Le très exigeant photographe Laurent Zitte a collé sur des panneaux électoraux abandonnés une série de tirages ultra-graphiques. Il a halluciné les grandes figures de ce maronnage dans les paysages de montagnes basculées. Laurent Zitte fusionne Cimendef, Anchaing, Laverdure dans les crêtes, les basaltes et les plans d’eau d’altitude. A travers l’acéré dénuement de ses photographies en noir et blanc, il épaissit la densité mythique de l’île.

La Ruine créole

Ce qui aura justifié l’abandon d’un projet de week-end sablonneux serti de bras musculeux, c’est bien « La Ruine créole », l’installation immergeante de Félix Duclassan et de son crew bien sûr mais tout ceci est bien sorti de sa tête à lui. Et de son doux sourire de fée clochette qui masque l’anxiété profonde de tout artiste qui sait émouvoir. Fuite du temps, nostalgie contemporaine et délicatesse sont ses marques de fabrique. Il a longtemps reproduit des photos d’enfance en les striant de coulures claires comme autant de barreaux de la prison du passé.

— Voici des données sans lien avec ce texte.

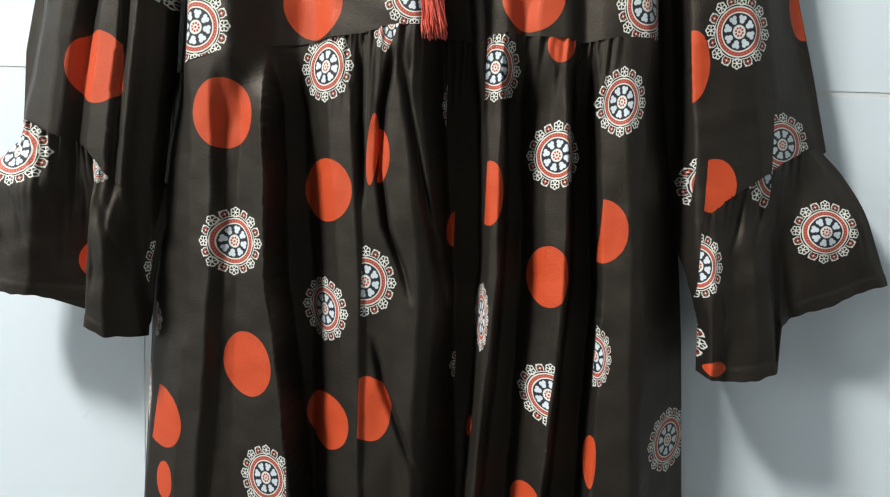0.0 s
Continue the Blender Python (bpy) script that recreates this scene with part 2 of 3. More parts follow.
def line(*pairs):
    """A line through (at, value) pairs, as a function."""
    pts = sorted((pairs[i], pairs[i + 1]) for i in range(0, len(pairs), 2))
    a, b = [p[0] for p in pts], [p[1] for p in pts]
    return lambda q: np.interp(q, a, b)


def upright(*pairs):
    """A side edge given as x, z pairs: x as a function of z."""
    return line(*[v for i in range(0, len(pairs), 2) for v in (pairs[i + 1], pairs[i])])


def soften(y, width):
    n = max(int(width), 1)
    kern = np.hanning(2 * n + 3)[1:-1]
    kern /= kern.sum()
    return np.convolve(np.pad(y, n, mode="edge"), kern, mode="valid")


def ripple(x, z, seed, fx, fz):
    """Smooth noise over the cloth, about -1 to 1."""
    rng = np.random.RandomState(seed)
    total = np.zeros_like(x)
    for _ in range(7):
        a, b, c = rng.uniform(0.4, 1.3) * fx, rng.uniform(-1, 1) * fz, rng.uniform(0, 6.28)
        total += np.sin(a * x + b * z + c)
    return total / 3.5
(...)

Dans une maison de bois, sur un chemin abrupt, Félix a donné consistance à son paysage mental de la case créole. Dans une obscurité envahie de brouillard artificiel et parsemée de lumières maigres, je trouve instinctivement mon chemin de la salle de bains au salon, de la chambre au garage. L’atmosphère est chargée des odeurs de végétation mise à sécher. Des vidéos hypnotiques, bords floutés au noir, surgissent à l’ouverture d’une pièce jonchée de feuilles de camphriers à l’odeur poivrée.

Là, une nageuse traverse une baignoire, ici un savon s’enflamme. Une table est dressée pour un dernier festin. Des maisonnettes créoles montées en mobile tournoient . Un écritoire sans écrivain, une tresseuse de chouchou, une vidéo amniotique… Je ressors du cerveau de Félix à regrets et dans la blanche suspension de la vapeur du soir.

Ce soir, je dois me trouver un néo-bobo pas trop mal habillé, habitant la maison la plus hantée de ce village, y élever des chats et des orchidées pour l’éternité qu’il me reste à vivre.